Dataset content >>

>>>

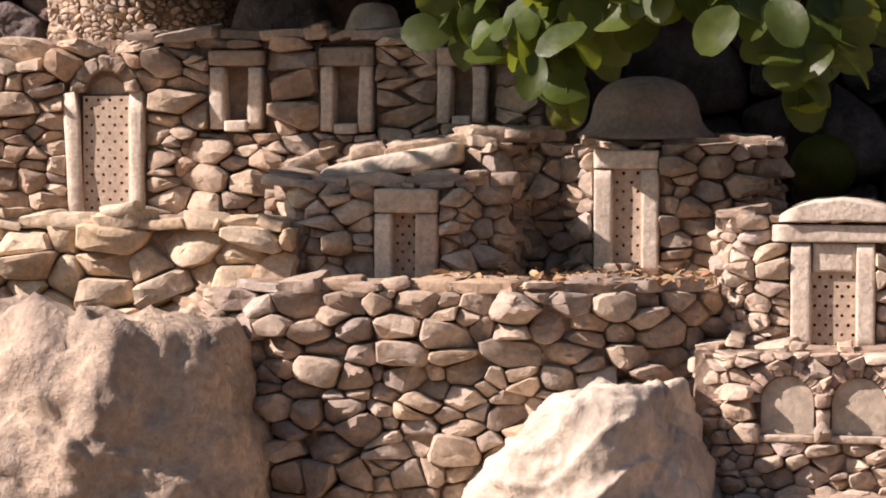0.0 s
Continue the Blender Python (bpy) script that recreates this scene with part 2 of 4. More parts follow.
def stone(path, poly, joint, deep, bulge, rng, material, parent, name="stone", fine=False, tilt=0.16):
    """One stone that fills a cell of a wall: cut corners, a face of a few flat facets, worn edges."""
    cut = rng.uniform(0.10, 0.24) if fine else rng.uniform(0.08, 0.22)
    q = []
    for a, b in zip(poly, poly[1:] + poly[:1]):
        q += [(a[0] * (1 - cut) + b[0] * cut, a[1] * (1 - cut) + b[1] * cut), (a[0] * cut + b[0] * (1 - cut), a[1] * cut + b[1] * (1 - cut))]
    poly = resample(q, 40) if fine else q
    cs, cz = sum(p[0] for p in poly) / len(poly), sum(p[1] for p in poly) / len(poly)
    size = math.sqrt(sum((p[0] - cs) ** 2 + (p[1] - cz) ** 2 for p in poly) / len(poly))
    k = max(0.5, 1 - joint / size) - (0 if fine else rng.random() ** 1.5 * 0.11 - 0.03)
    turn = 0 if fine else rng.gauss(0, 0.09)
    tc, ts = math.cos(turn), math.sin(turn)
    poly = [(cs + (p[0] - cs) * tc - (p[1] - cz) * ts, cz + (p[0] - cs) * ts + (p[1] - cz) * tc) for p in poly]
    b = bulge * size * rng.uniform(0.65, 1.35)
    out = rng.uniform(-0.5, 0.42) * size
    facets = [(rng.gauss(0, tilt), rng.gauss(0.03, tilt), b)]
    for _ in range(rng.choice((1, 2, 2, 3))):
        w = rng.uniform(0, 6.283)
        g = rng.uniform(0.3, 0.8) if fine else rng.uniform(0.3, 1.0)
        facets.append((g * math.cos(w), g * math.sin(w), b * rng.uniform(0.8, 1.25)))

    def height(s, z):
        return min(h + fs * (s - cs) + fz * (z - cz) for fs, fz, h in facets)

    if fine:
        rings = [(0.95, None), (1.0, 0.0), (0.985, 0.35), (0.95, 0.65), (0.89, 0.85), (0.8, 0.95), (0.68, 1), (0.54, 1), (0.38, 1), (0.22, 1), (0.09, 1)]
    else:
        rings = [(0.93, None), (1.0, 0.0), (0.96, 0.6), (0.86, 0.95), (0.58, 1), (0.28, 1)]
    m = len(poly)
    verts, faces = [], []
    rough = 0.0 if fine else 0.022 * size
    off = Vector((rng.uniform(-9, 9), rng.uniform(-9, 9), rng.uniform(-9, 9)))
    for f, d in rings:
        for p in poly:
            s, z = cs + (p[0] - cs) * k * f, cz + (p[1] - cz) * k * f
            if d is None:
                dd = -deep
            else:
                h = max(-0.35 * b, height(s, z))
                dd = out + h * d - 0.25 * b * (1 - d)
                if fine:
                    v = Vector((s, z, dd)) / size
                    dd += size * (0.22 * noise.noise(v * 1.4 + off) + 0.16 * (0.3 - abs(noise.noise(v * 2.6 + off))) + 0.12 * (0.3 - abs(noise.noise(v * 6 - off))) + 0.06 * noise.noise(v * 13 + off) + 0.03 * noise.noise(v * 30 + off))
                    s += size * 0.04 * noise.noise(v * 3 - off)
                    z += size * 0.04 * noise.noise(v * 3 + off * 2)
                else:
                    v = Vector((s, z, dd)) / size
                    dd += size * (0.10 * noise.noise(v * 1.5 + off) + 0.12 * (0.3 - abs(noise.noise(v * 2.7 - off))))
                    s += size * 0.07 * noise.noise(v * 1.6 - off) + rng.uniform(-rough, rough)
                    z += size * 0.07 * noise.noise(v * 1.6 + off * 2) + rng.uniform(-rough, rough)
                    dd += rng.uniform(-rough, rough)
            verts.append(path.at(s, z, dd))
    for r in range(len(rings) - 1):
        for i in range(m):
            j = (i + 1) % m
            faces.append((r * m + i, r * m + j, (r + 1) * m + j, (r + 1) * m + i))
    verts.append(tuple(sum(v[j] for v in verts[-m:]) / m for j in range(3)))
    last = (len(rings) - 1) * m
    for i in range(m):
        faces.append((last + i, last + (i + 1) % m, len(verts) - 1))
    return link(name, verts, faces, material, parent, True, path.at(cs, cz, 0), 0 if fine else 31)


def core(path, zb, zt, thick, holes, material, name="wall", parent=None, face=-0.014):
    """The body of a wall behind its stones, with its openings through it."""
    ss = sorted({*path.s, *[q for h in holes for q in ((h[1], h[2]) if h[0] == "rect" else ())], *[path.length * i / 12 for i in range(13)]})
    ss = [s for s in ss if 0 <= s <= path.length]
    verts, faces = [], []
    for a, b in zip(ss, ss[1:]):
        if b - a < 1e-4:
            continue
        cuts = [[zb(a / path.length), zb(b / path.length)]]
        mids = sorted((h[3], h[4]) for h in holes if h[0] == "rect" and h[1] <= a + 1e-5 and h[2] >= b - 1e-5)
        for z0, z1 in mids:
            cuts += [[z0, z0], [z1, z1]]
        cuts.append([zt(a / path.length) - 0.012, zt(b / path.length) - 0.012])
        for lo, hi in zip(cuts[::2], cuts[1::2]):
            if hi[0] <= lo[0] + 1e-4 and hi[1] <= lo[1] + 1e-4:
                continue
            n = len(verts)
            for s, lz, hz in ((a, lo[0], hi[0]), (b, lo[1], hi[1])):
                for d in (face, -thick):
                    verts += [path.at(s, lz, d), path.at(s, hz, d)]
            faces += [(n, n + 4, n + 5, n + 1), (n + 2, n + 3, n + 7, n + 6), (n + 1, n + 5, n + 7, n + 3), (n, n + 2, n + 6, n + 4), (n, n + 1, n + 3, n + 2), (n + 4, n + 6, n + 7, n + 5)]
    bm = bmesh.new()
    vs = [bm.verts.new(v) for v in verts]
    for f in faces:
        bm.faces.new([vs[i] for i in f])
    bmesh.ops.remove_doubles(bm, verts=bm.verts[:], dist=1e-4)
    bm.verts.index_update()
    verts, faces = [v.co.copy() for v in bm.verts], [tuple(v.index for v in f.verts) for f in bm.faces]
    bm.free()
    return link(name, verts, faces, material, parent, False)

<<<

What you have to do >>
Copy out all the data without changing anything, and drop the pictures.

Task answer >>
0.0 s
Continue the Blender Python (bpy) script that recreates this scene with part 2 of 4. More parts follow.
def stone(path, poly, joint, deep, bulge, rng, material, parent, name="stone", fine=False, tilt=0.16):
    """One stone that fills a cell of a wall: cut corners, a face of a few flat facets, worn edges."""
    cut = rng.uniform(0.10, 0.24) if fine else rng.uniform(0.08, 0.22)
    q = []
    for a, b in zip(poly, poly[1:] + poly[:1]):
        q += [(a[0] * (1 - cut) + b[0] * cut, a[1] * (1 - cut) + b[1] * cut), (a[0] * cut + b[0] * (1 - cut), a[1] * cut + b[1] * (1 - cut))]
    poly = resample(q, 40) if fine else q
    cs, cz = sum(p[0] for p in poly) / len(poly), sum(p[1] for p in poly) / len(poly)
    size = math.sqrt(sum((p[0] - cs) ** 2 + (p[1] - cz) ** 2 for p in poly) / len(poly))
    k = max(0.5, 1 - joint / size) - (0 if fine else rng.random() ** 1.5 * 0.11 - 0.03)
    turn = 0 if fine else rng.gauss(0, 0.09)
    tc, ts = math.cos(turn), math.sin(turn)
    poly = [(cs + (p[0] - cs) * tc - (p[1] - cz) * ts, cz + (p[0] - cs) * ts + (p[1] - cz) * tc) for p in poly]
    b = bulge * size * rng.uniform(0.65, 1.35)
    out = rng.uniform(-0.5, 0.42) * size
    facets = [(rng.gauss(0, tilt), rng.gauss(0.03, tilt), b)]
    for _ in range(rng.choice((1, 2, 2, 3))):
        w = rng.uniform(0, 6.283)
        g = rng.uniform(0.3, 0.8) if fine else rng.uniform(0.3, 1.0)
        facets.append((g * math.cos(w), g * math.sin(w), b * rng.uniform(0.8, 1.25)))

    def height(s, z):
        return min(h + fs * (s - cs) + fz * (z - cz) for fs, fz, h in facets)

    if fine:
        rings = [(0.95, None), (1.0, 0.0), (0.985, 0.35), (0.95, 0.65), (0.89, 0.85), (0.8, 0.95), (0.68, 1), (0.54, 1), (0.38, 1), (0.22, 1), (0.09, 1)]
    else:
        rings = [(0.93, None), (1.0, 0.0), (0.96, 0.6), (0.86, 0.95), (0.58, 1), (0.28, 1)]
    m = len(poly)
    verts, faces = [], []
    rough = 0.0 if fine else 0.022 * size
    off = Vector((rng.uniform(-9, 9), rng.uniform(-9, 9), rng.uniform(-9, 9)))
    for f, d in rings:
        for p in poly:
            s, z = cs + (p[0] - cs) * k * f, cz + (p[1] - cz) * k * f
            if d is None:
                dd = -deep
            else:
                h = max(-0.35 * b, height(s, z))
                dd = out + h * d - 0.25 * b * (1 - d)
                if fine:
                    v = Vector((s, z, dd)) / size
                    dd += size * (0.22 * noise.noise(v * 1.4 + off) + 0.16 * (0.3 - abs(noise.noise(v * 2.6 + off))) + 0.12 * (0.3 - abs(noise.noise(v * 6 - off))) + 0.06 * noise.noise(v * 13 + off) + 0.03 * noise.noise(v * 30 + off))
                    s += size * 0.04 * noise.noise(v * 3 - off)
                    z += size * 0.04 * noise.noise(v * 3 + off * 2)
                else:
                    v = Vector((s, z, dd)) / size
                    dd += size * (0.10 * noise.noise(v * 1.5 + off) + 0.12 * (0.3 - abs(noise.noise(v * 2.7 - off))))
                    s += size * 0.07 * noise.noise(v * 1.6 - off) + rng.uniform(-rough, rough)
                    z += size * 0.07 * noise.noise(v * 1.6 + off * 2) + rng.uniform(-rough, rough)
                    dd += rng.uniform(-rough, rough)
            verts.append(path.at(s, z, dd))
    for r in range(len(rings) - 1):
        for i in range(m):
            j = (i + 1) % m
            faces.append((r * m + i, r * m + j, (r + 1) * m + j, (r + 1) * m + i))
    verts.append(tuple(sum(v[j] for v in verts[-m:]) / m for j in range(3)))
    last = (len(rings) - 1) * m
    for i in range(m):
        faces.append((last + i, last + (i + 1) % m, len(verts) - 1))
    return link(name, verts, faces, material, parent, True, path.at(cs, cz, 0), 0 if fine else 31)


def core(path, zb, zt, thick, holes, material, name="wall", parent=None, face=-0.014):
    """The body of a wall behind its stones, with its openings through it."""
    ss = sorted({*path.s, *[q for h in holes for q in ((h[1], h[2]) if h[0] == "rect" else ())], *[path.length * i / 12 for i in range(13)]})
    ss = [s for s in ss if 0 <= s <= path.length]
    verts, faces = [], []
    for a, b in zip(ss, ss[1:]):
        if b - a < 1e-4:
            continue
        cuts = [[zb(a / path.length), zb(b / path.length)]]
        mids = sorted((h[3], h[4]) for h in holes if h[0] == "rect" and h[1] <= a + 1e-5 and h[2] >= b - 1e-5)
        for z0, z1 in mids:
            cuts += [[z0, z0], [z1, z1]]
        cuts.append([zt(a / path.length) - 0.012, zt(b / path.length) - 0.012])
        for lo, hi in zip(cuts[::2], cuts[1::2]):
            if hi[0] <= lo[0] + 1e-4 and hi[1] <= lo[1] + 1e-4:
                continue
            n = len(verts)
            for s, lz, hz in ((a, lo[0], hi[0]), (b, lo[1], hi[1])):
                for d in (face, -thick):
                    verts += [path.at(s, lz, d), path.at(s, hz, d)]
            faces += [(n, n + 4, n + 5, n + 1), (n + 2, n + 3, n + 7, n + 6), (n + 1, n + 5, n + 7, n + 3), (n, n + 2, n + 6, n + 4), (n, n + 1, n + 3, n + 2), (n + 4, n + 6, n + 7, n + 5)]
    bm = bmesh.new()
    vs = [bm.verts.new(v) for v in verts]
    for f in faces:
        bm.faces.new([vs[i] for i in f])
    bmesh.ops.remove_doubles(bm, verts=bm.verts[:], dist=1e-4)
    bm.verts.index_update()
    verts, faces = [v.co.copy() for v in bm.verts], [tuple(v.index for v in f.verts) for f in bm.faces]
    bm.free()
    return link(name, verts, faces, material, parent, False)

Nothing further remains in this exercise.